3.2 Ensuring Real-Time Synchronization
• Latency Minimization
AR experiences falter when data lags. Low-latency networks (5G, Wi-Fi 6) help ensure that when a product is scanned, the system displays correct inventory levels instantly.
• Edge Computing
For time-sensitive processes, local edge computing can handle tasks like object detection or sensor data aggregation in near real time, reducing the round-trip to a distant server.
3.3 Security and Privacy
• Data Encryption
Communication between IoT devices, AR applications, and the cloud must be secured via encryption (TLS/SSL) to prevent interception of sensitive data (e.g., shopper identity, purchase history).

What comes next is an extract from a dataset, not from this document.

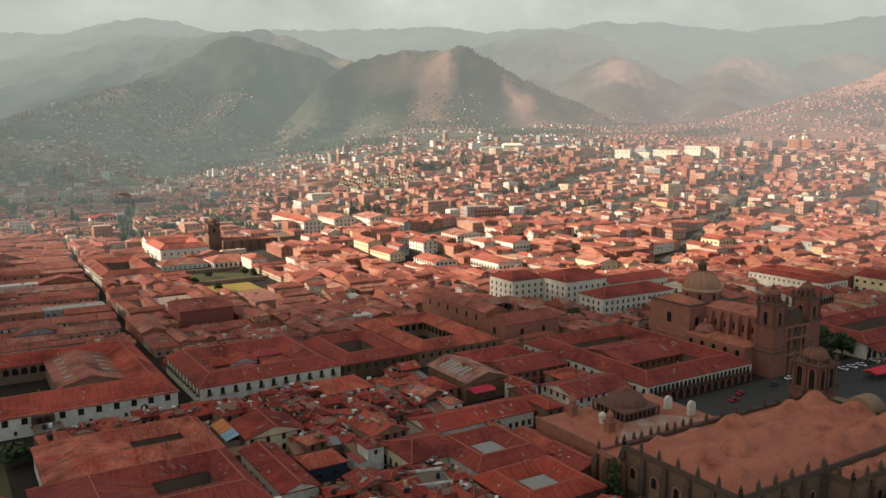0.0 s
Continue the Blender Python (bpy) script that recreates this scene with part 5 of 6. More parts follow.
flat_piece("yard", rect(-91, -76, -60, -32), 0.0, GRASS_GREEN, "dry grassy yard below the mansion", "yard", 0.08)
flat_piece("lawn", rect(70, 168, 98, 201), 0.0, GRASS, "dry yellow lawn of the convent garden", "lawn", 0.12)
flat_piece("lawn", rect(64, 206, 109, 246), 0.0, GRASS_GREEN, "darker terraced grass below the convent wall", "lawn", 0.16)
s = Shape()
for q in ((63, 203, 109, 204.5), (63, 248, 109, 250), (63, 163, 109, 164.5)):
    s.prism(rect(*q), -0.3, 2.6)
tagged(s.make("garden_wall", COURT), "low grey stone terrace walls of the garden", "wall", kind="structure")
flat_piece("square", rect(134, -143, 420, -99), 0.0, ASPHALT, "dark asphalt of the town square", "road", 0.04)
flat_piece("square", rect(173, -260, 420, -143.2), 0.0, ASPHALT, "dark asphalt of the town square", "road", 0.04)
KEEP.append((133, -262, 420, -105))


# ---- twin brick blocks at the avenue's end ----
for x, y in ((497, 1108), (513, 1104)):
    z = height(x, y)
    root = thing("apartment_block", x, y, z, "tall brick block with white water tanks on top", "building", "brick blocks")
    q = [(x, y), (x + 11, y - 5), (x + 16, y + 7), (x + 5, y + 12)]
    s = Shape()
    s.prism(q, z - 4, z + 19)
    s.make("wall", PALE_BRICK, root)
    for k in range(5):
        window_row(root, q[0], q[1], z + 1.5 + 3.4 * k, "small", 3.6)
    for dx in (5, 9):
        s = Shape()
        s.lathe((x + dx, y + 3), [(2.2, z + 19), (2.2, z + 22.5), (1.2, z + 23.6), (0.1, z + 23.9)], 12)
        s.make("water_tank", WALL_WHITE, root)


# ---- white blocks and halls on the far slope ----
for x, y, w, h, d, words in ((218, 975, 20, 12, 14, "white flat-roofed block on the far slope"), (239, 975, 23, 9, 14, "white low school block on the far slope"), (269, 985, 32, 11, 14, "long white flat-roofed block on the far slope"),
                             (309, 985, 21, 16, 14, "white four-storey block on the far slope"), (336, 985, 18, 15, 14, "white four-storey block on the far slope")):
    z = height(x, y)
    root = thing("apartment_block", x, y, z, words, "building", "white blocks")
    q = [(x, y), (x + w * 0.87, y - w * 0.4), (x + w * 0.87 + d * 0.5, y - w * 0.4 + d), (x + d * 0.5, y + d)]
    s = Shape()
    s.prism(q, z - 4, z + h)
    s.make("wall", WALL_WHITE, root)
    s = Shape()
    s.prism(outset(q, 0.3), z + h, z + h + 0.5)
    s.make("flat_roof", WALL_WHITE, root)
    window_row(root, q[0], q[1], z + h - 3.0, "small", 5.5)
for x, y, w, h, d, mat, words in ((87, 1108, 29, 9, 30, WALL_WHITE, "long hall with a pale arched roof"), (52, 1064, 31, 7, 22, SKYLIGHT, "sports hall with a grey-green gabled roof")):
    z = height(x, y) + 1
    root = thing("hall", x, y, z, words, "building", "halls")
    q = [(x, y), (x + w, y), (x + w, y + d), (x, y + d)]
    s = Shape()
    walls(s, q, z - 5, z + h)
    s.make("wall", WALL_WHITE, root)
    s = Shape()
    gable_roof(s, q, z + h, 3.0, 0.5, 0.3, 0.12)
    s.make("roof", mat, root)


# ---- unseen clouds, placed off to the east to throw the shade ----
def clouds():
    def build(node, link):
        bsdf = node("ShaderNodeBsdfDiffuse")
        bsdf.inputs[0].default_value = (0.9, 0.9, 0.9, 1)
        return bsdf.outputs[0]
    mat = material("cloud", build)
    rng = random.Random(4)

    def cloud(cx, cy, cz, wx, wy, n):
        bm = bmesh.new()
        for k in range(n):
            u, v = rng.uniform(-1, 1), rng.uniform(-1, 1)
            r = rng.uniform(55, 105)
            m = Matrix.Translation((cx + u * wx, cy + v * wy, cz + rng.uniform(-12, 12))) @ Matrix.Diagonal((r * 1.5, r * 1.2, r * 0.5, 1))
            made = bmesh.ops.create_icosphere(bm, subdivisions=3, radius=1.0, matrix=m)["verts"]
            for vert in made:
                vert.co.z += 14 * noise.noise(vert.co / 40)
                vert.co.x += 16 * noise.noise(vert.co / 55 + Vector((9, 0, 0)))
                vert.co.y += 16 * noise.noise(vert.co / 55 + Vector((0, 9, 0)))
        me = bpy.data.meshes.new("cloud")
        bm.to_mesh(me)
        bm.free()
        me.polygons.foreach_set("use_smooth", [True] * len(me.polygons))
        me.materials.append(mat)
        tagged(new("cloud", me), "grey-white cloud out of view, placed to shade the valley", "cloud", kind="structure")
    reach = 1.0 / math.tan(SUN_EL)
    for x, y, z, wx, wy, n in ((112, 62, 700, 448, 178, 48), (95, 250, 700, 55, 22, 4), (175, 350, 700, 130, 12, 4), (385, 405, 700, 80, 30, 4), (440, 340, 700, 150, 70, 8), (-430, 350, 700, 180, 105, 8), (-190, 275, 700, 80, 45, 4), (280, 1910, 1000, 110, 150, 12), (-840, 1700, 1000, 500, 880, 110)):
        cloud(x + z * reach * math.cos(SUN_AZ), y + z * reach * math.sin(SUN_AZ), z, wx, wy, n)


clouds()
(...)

• User Consent & Transparency
Always clarify what data is being collected and how it’s used. If AR overlays rely on location or historical purchase data, prompt shoppers to opt in for personalization.
Early Prototypes & User Flow
While I’m still refining my own AR/IoT integrations, here’s an overview of my initial wireframes and planned user testing strategy:
4.1 Proposed Wireframes / Storyboards
- Onboarding Screen
• A short tutorial guiding users to “Scan a product to see real-time availability and color options.”
• Visible instructions explaining AR gestures or minimal taps required.
- Main AR View
• When a user points their camera at a shelf, dynamic overlays appear. Each product has a small floating card with name, stock count, and an “Add to Cart” button.
• A color-coded system highlights products nearing low stock (e.g., tinted red) or special offers (e.g., tinted yellow).
- Detailed Product Overlay
• Tapping (or hovering over) a product card expands an overlay with extended specs, related items in stock, and a “See in My Room” AR preview if relevant (furniture, decor items).
• Integrates user’s loyalty info: “You have 50 reward points—apply now for 10% off?”
- Checkout / Collection Point
• If the user chooses “Add to Cart,” the system pings IoT-powered inventory to reserve the item.
• A final overlay directs them to a designated pick-up counter or prompts for home delivery.
4.2 Preliminary User Testing Plans
• Focus Group & Usability Tests
• Recruit participants with varying tech familiarity. Have them complete tasks such as scanning items, checking availability, and adding items to a virtual cart.
• Monitor how quickly they grasp AR controls and whether they find the data overlays intuitive.
• In-Store Simulation
• Create a small, mock retail environment with real shelves and products tagged with IoT sensors.
• Observe how quickly users locate items, and whether the AR overlays assist or distract them.
• Solicit feedback on clarity, latency issues, and overall satisfaction.
Key Metrics
• Task Completion Time: How long does it take a user to find and add an item to their cart?
• Error Rates: Do users accidentally scan the wrong product or struggle to see essential data?
• Overall Engagement: Are they delighted by the experience or do they revert to more familiar methods (like checking a shelf manually)?
Merging AR with IoT unlocks new possibilities in retail—from real-time availability overlays to deeply personalized promotions. However, designing a holistic, frictionless experience requires careful attention to UI consistency, latency reduction, and robust security. My early prototypes show promise: users can quickly scan shelves to see up-to-date product information, reserve items, and even enjoy loyalty perks in a single integrated interface.